Saturday, October 13, 2012
Transforming a Marshall JCM2000 DSL 100 watt head
Just this year Magnetic Components, a/k/a Classic Tone. began offering power transformers for these amps, and I obtained one. Of course, the wiring color codes are different, and you have to make up some of your own connectors because the Classic Tone does not come with spade connectors installed.
The first thing I did was make a map of the old connectors on the Dagnall and where they went to and on what board-main, or power inlet. Then, I took the hookup diagram that Classic Tone provides and started doing the connections. It's simple enough if you can read a schematic. If you get a little confused it's a good idea to draw it out for yourself. It's also a good idea to save some of the wiring you remove, because you're going to have to do a little splicing to wire up the bias circuit with the right size spade connectors. Some of the connectors are a bit smaller than our standard, but you can take your new ones, squeeze them a bit and re-flatten them out, making sure they're a good fit on the lug. You can see what the finished installation looks like in the photos.
The Classic Tone has more metal in the core, and it's about halfway between the original installation and the Mercury Magnetics Fat Stack.
Next, removing the old power transformer you can mount the new one so that the green and green/yellow leads point toward the filament circuit lugs on the main board. After wiring up the power input per the schematic for 120v (primaries in parallel) you can proceed to wire up the filament circuit and the B+ (ok, ok, high tension) circuit, which runs through the standby switch. At this point I would stop, and power up the amp with no tubes in it. You can then check for 6.3v on the filament circuit-I check the preamp tube sockets with an old RCA cleartop tube. At this point, make a chart and measure your filament, plate (pin 3) and screen (pin 4) voltages and note them. You should see something resembling operating voltages.

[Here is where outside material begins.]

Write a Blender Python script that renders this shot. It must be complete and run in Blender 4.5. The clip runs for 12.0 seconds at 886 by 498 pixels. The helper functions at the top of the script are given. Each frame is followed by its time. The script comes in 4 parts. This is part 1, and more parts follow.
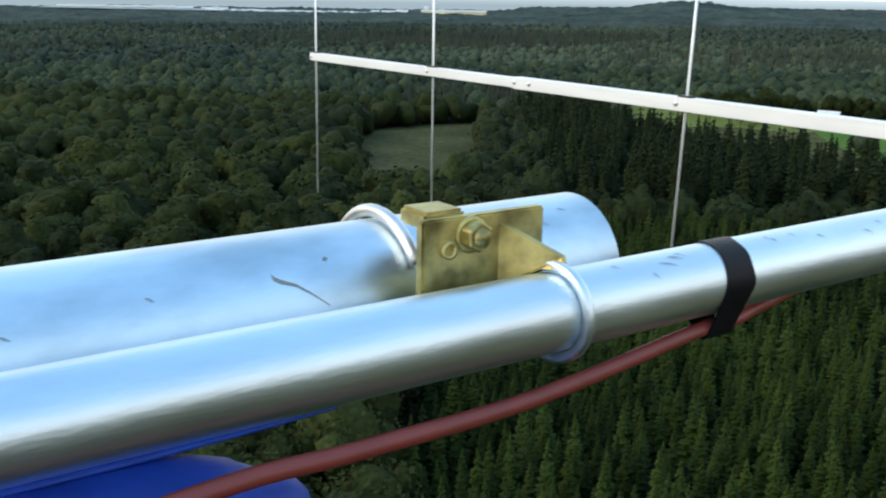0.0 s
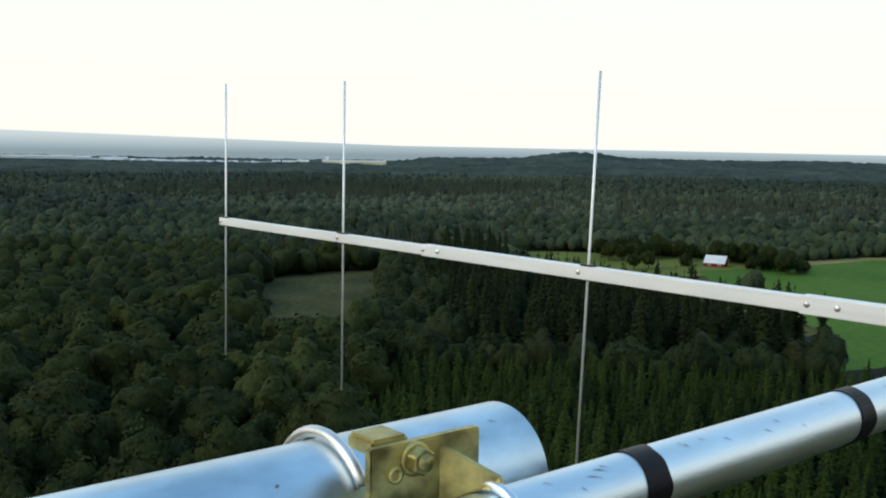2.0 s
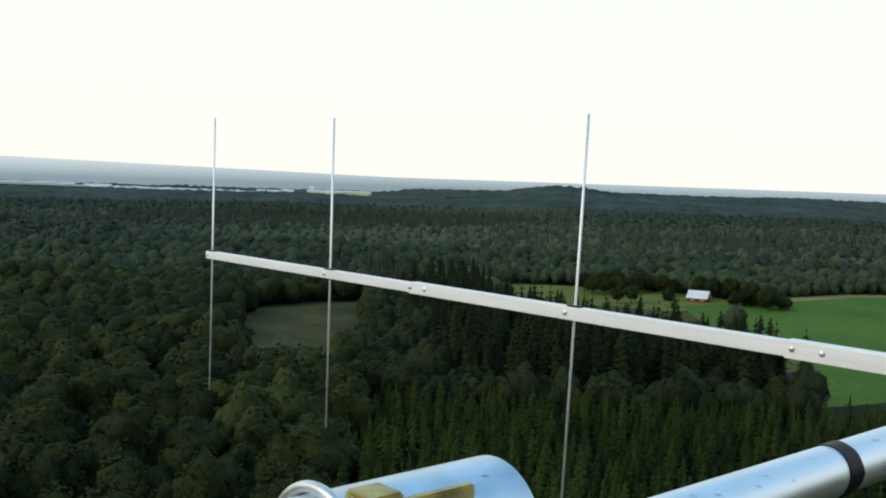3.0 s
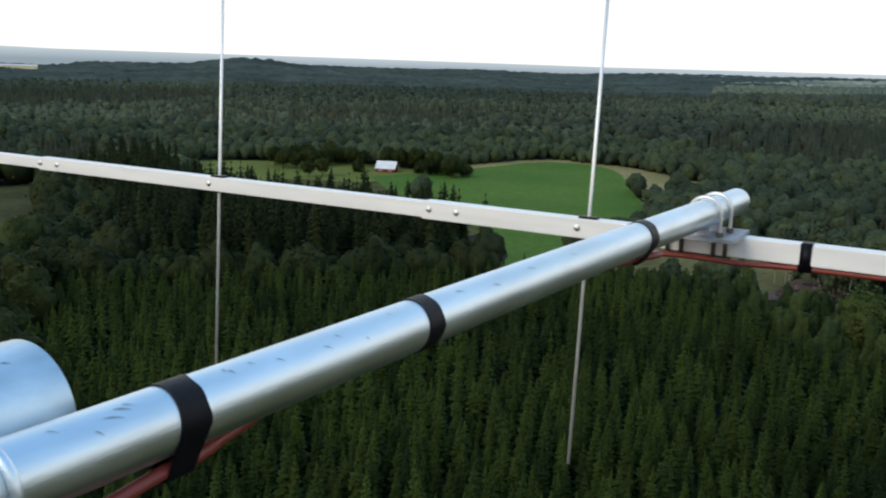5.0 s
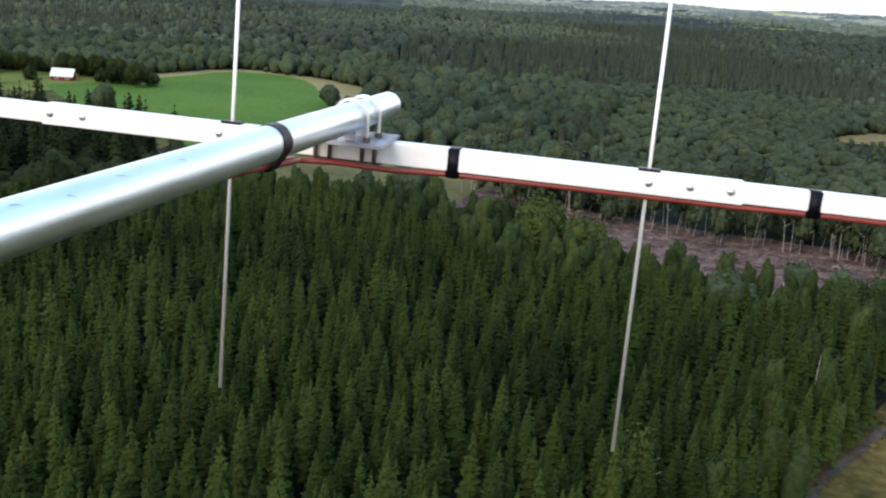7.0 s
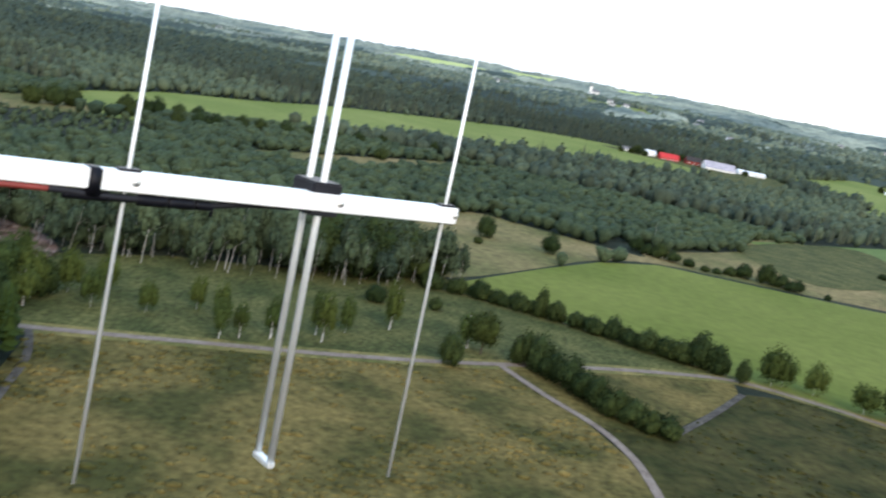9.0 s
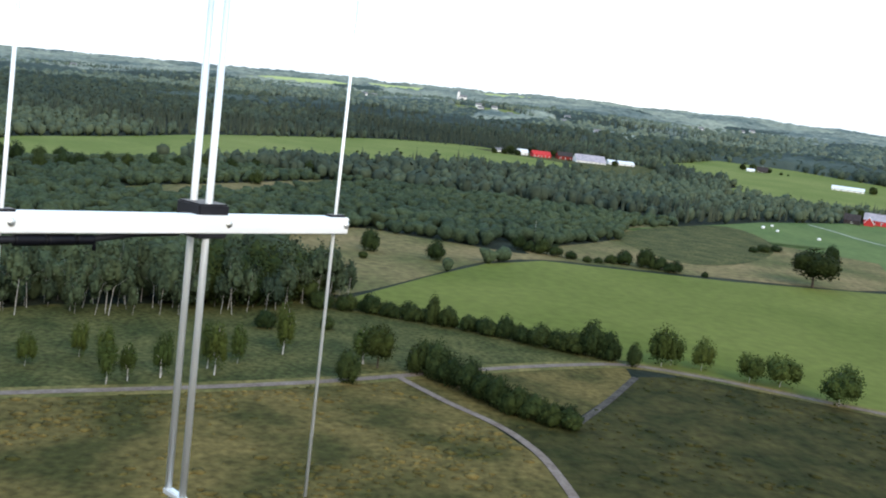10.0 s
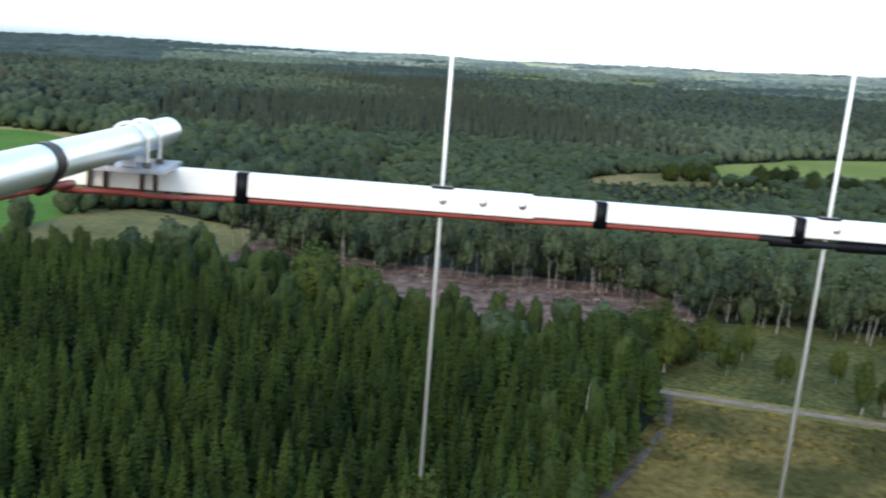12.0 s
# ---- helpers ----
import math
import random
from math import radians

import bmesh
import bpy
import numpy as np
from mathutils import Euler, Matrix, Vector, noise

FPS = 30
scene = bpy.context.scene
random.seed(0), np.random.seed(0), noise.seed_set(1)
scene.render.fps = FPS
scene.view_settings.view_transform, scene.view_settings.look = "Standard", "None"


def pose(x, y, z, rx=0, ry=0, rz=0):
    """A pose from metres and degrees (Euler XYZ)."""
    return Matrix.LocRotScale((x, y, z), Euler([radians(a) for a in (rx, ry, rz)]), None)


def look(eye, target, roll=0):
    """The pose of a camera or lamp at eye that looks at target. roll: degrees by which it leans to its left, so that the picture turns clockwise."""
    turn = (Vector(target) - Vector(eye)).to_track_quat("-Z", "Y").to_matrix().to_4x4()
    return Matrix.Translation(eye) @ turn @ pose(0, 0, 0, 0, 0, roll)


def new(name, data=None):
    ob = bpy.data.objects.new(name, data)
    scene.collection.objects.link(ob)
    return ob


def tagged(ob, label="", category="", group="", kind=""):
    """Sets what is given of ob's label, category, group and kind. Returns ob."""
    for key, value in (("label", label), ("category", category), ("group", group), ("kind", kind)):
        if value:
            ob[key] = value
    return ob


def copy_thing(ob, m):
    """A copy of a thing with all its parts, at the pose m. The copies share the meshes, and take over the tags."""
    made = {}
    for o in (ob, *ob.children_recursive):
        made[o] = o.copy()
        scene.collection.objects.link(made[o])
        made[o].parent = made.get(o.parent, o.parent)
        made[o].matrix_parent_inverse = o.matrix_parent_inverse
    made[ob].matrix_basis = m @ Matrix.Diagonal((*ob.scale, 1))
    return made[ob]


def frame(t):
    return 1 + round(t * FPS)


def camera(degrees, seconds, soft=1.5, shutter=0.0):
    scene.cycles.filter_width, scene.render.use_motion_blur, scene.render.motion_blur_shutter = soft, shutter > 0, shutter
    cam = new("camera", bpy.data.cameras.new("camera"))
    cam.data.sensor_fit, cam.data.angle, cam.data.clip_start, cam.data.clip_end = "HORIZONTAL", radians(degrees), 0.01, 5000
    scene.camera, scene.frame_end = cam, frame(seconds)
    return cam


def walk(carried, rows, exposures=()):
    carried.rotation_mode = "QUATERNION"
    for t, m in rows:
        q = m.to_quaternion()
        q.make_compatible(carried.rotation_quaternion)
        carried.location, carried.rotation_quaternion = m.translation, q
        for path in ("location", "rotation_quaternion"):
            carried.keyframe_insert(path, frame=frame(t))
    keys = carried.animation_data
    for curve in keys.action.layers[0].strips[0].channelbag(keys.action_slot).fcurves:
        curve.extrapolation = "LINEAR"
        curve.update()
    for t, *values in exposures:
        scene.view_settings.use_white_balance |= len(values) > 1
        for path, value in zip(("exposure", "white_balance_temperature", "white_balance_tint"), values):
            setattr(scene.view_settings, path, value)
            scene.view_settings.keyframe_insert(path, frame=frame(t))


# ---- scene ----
cam = camera(47.90, 12.0, soft=2.0, shutter=0.18)
# seconds, x, y, z, yaw, pitch, roll
PATH = [
    (0.0, -0.027, 0.141, 55.282, 3.30, -14.67, -0.84),
    (0.5, -0.017, 0.124, 55.294, -0.90, -12.78, -1.42),
    (1.0, -0.030, 0.106, 55.313, -1.01, -9.78, -1.52),
    (1.5, -0.037, 0.106, 55.325, -2.13, -8.04, -1.12),
    (2.0, -0.051, 0.102, 55.338, -2.37, -6.19, -1.08),
    (2.5, -0.059, 0.093, 55.353, -2.15, -4.56, -1.59),
    (2.7, -0.061, 0.092, 55.356, -2.41, -4.20, -1.72),
    (4.3, -0.015, 0.152, 55.342, -12.55, -7.84, -2.41),
    (4.5, 0.005, 0.153, 55.341, -14.83, -8.67, -2.32),
    (5.0, 0.051, 0.139, 55.338, -20.91, -10.98, -1.96),
    (5.5, 0.098, 0.156, 55.328, -25.50, -12.52, -2.54),
    (6.0, 0.128, 0.176, 55.324, -30.12, -13.34, -2.96),
    (6.5, 0.154, 0.192, 55.317, -33.72, -14.90, -3.59),
    (7.0, 0.182, 0.199, 55.313, -38.10, -15.04, -4.52),
    (7.2, 0.196, 0.201, 55.311, -40.32, -14.64, -4.38),
    (8.8, 0.362, 0.207, 55.286, -80.20, -12.98, -12.70),
    (9.0, 0.378, 0.209, 55.283, -86.19, -10.06, -11.93),
    (9.5, 0.400, 0.221, 55.267, -94.15, -6.84, -7.58),
    (10.0, 0.384, 0.224, 55.266, -93.75, -8.11, -7.03),
    (10.5, 0.356, 0.228, 55.263, -89.87, -8.15, -6.32),
    (11.0, 0.294, 0.247, 55.267, -77.10, -9.62, -5.84),
    (11.5, 0.230, 0.247, 55.266, -64.84, -10.45, -5.22),
    (12.0, 0.184, 0.242, 55.261, -51.32, -11.16, -4.52),
]
walk(cam, [(t, pose(x, y, z, 90 + p, r, w)) for t, x, y, z, w, p, r in PATH],
     exposures=[(0, 0.38, 6540, 8), (1.0, 0.10, 6620, 7), (2.0, -0.13, 6600, 5), (4.5, -0.10, 6640, 8), (5.5, 0.14, 6680, 13), (6.5, 0.56, 6720, 16), (7.0, 0.72, 6700, 17), (9.0, 1.0, 6480, 12), (9.5, 0.82, 6400, 10), (11.0, 0.73, 6390, 10), (12.0, 0.85, 6380, 10)])

# ---- world and sun: a bright overcast evening, blue overhead and white towards the horizon ----
SUN_AZ, SUN_EL = radians(250), radians(32)      # compass bearing of the veiled sun, its height
world = bpy.data.worlds.new("sky")
scene.world = world
world.use_nodes = True
wn, wl = world.node_tree.nodes, world.node_tree.links
sky = wn.new("ShaderNodeTexSky")
sky.sky_type, sky.sun_disc = "NISHITA", False
sky.sun_elevation, sky.sun_rotation = SUN_EL, SUN_AZ
sky.air_density, sky.dust_density = 1.0, 0.8
bg_sky, bg_haze, mixer = wn["Background"], wn.new("ShaderNodeBackground"), wn.new("ShaderNodeMixShader")
bg_sky.inputs["Strength"].default_value = 0.15
bg_haze.inputs["Strength"].default_value = 1.0
coords, split = wn.new("ShaderNodeTexCoord"), wn.new("ShaderNodeSeparateXYZ")
wl.new(coords.outputs["Generated"], split.inputs[0])
veil = wn.new("ShaderNodeValToRGB")
veil.color_ramp.elements[0].position, veil.color_ramp.elements[0].color = 0.0, (1.14, 1.12, 1.08, 1)
veil.color_ramp.elements[1].position, veil.color_ramp.elements[1].color = 0.75, (0.34, 0.66, 1.12, 1)
for at, tone in ((0.22, (1.12, 1.12, 1.10, 1)), (0.42, (0.60, 0.86, 1.10, 1))):
    veil.color_ramp.elements.new(at).color = tone
wl.new(split.outputs["Z"], veil.inputs[0])
wl.new(veil.outputs[0], bg_haze.inputs["Color"])
fall = wn.new("ShaderNodeMapRange")
fall.inputs["From Min"].default_value, fall.inputs["From Max"].default_value = 0.1, 0.8
fall.inputs["To Min"].default_value, fall.inputs["To Max"].default_value = 0.95, 0.75
wl.new(split.outputs["Z"], fall.inputs["Value"])
wl.new(fall.outputs[0], mixer.inputs[0])
wl.new(sky.outputs[0], bg_sky.inputs["Color"])
wl.new(bg_sky.outputs[0], mixer.inputs[1])
wl.new(bg_haze.outputs[0], mixer.inputs[2])
wl.new(mixer.outputs[0], wn["World Output"].inputs["Surface"])
sun = new("sun", bpy.data.lights.new("sun", "SUN"))
sun.data.energy, sun.data.angle, sun.data.color = 1.6, radians(32), (1.0, 0.86, 0.66)
sun_dir = Vector((math.sin(SUN_AZ) * math.cos(SUN_EL), math.cos(SUN_AZ) * math.cos(SUN_EL), math.sin(SUN_EL)))
sun.matrix_world = look(sun_dir * 100, (0, 0, 0))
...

Now, you'll have to splice the small plugs onto your bias lugs on the main board. The old ones are white-black-white, and the new ones will be white-blue-white.
Once you've done that you can power up again and measure your bias voltages on pin 5 of the power tubes and you should see something around 45 volts DC-remember, it's rectified.
If this is all good, you're ready to police your wiring job, set up to check bias per the Marshall method using the Molex connector on the back of the tube pan, and adjust as required. It's always a good idea to start out low and slow until everything's had a chance to settle down and you're sure you aren't going to blow any fuses. Then you can adjust up to around 80 mv per side using the pots provided.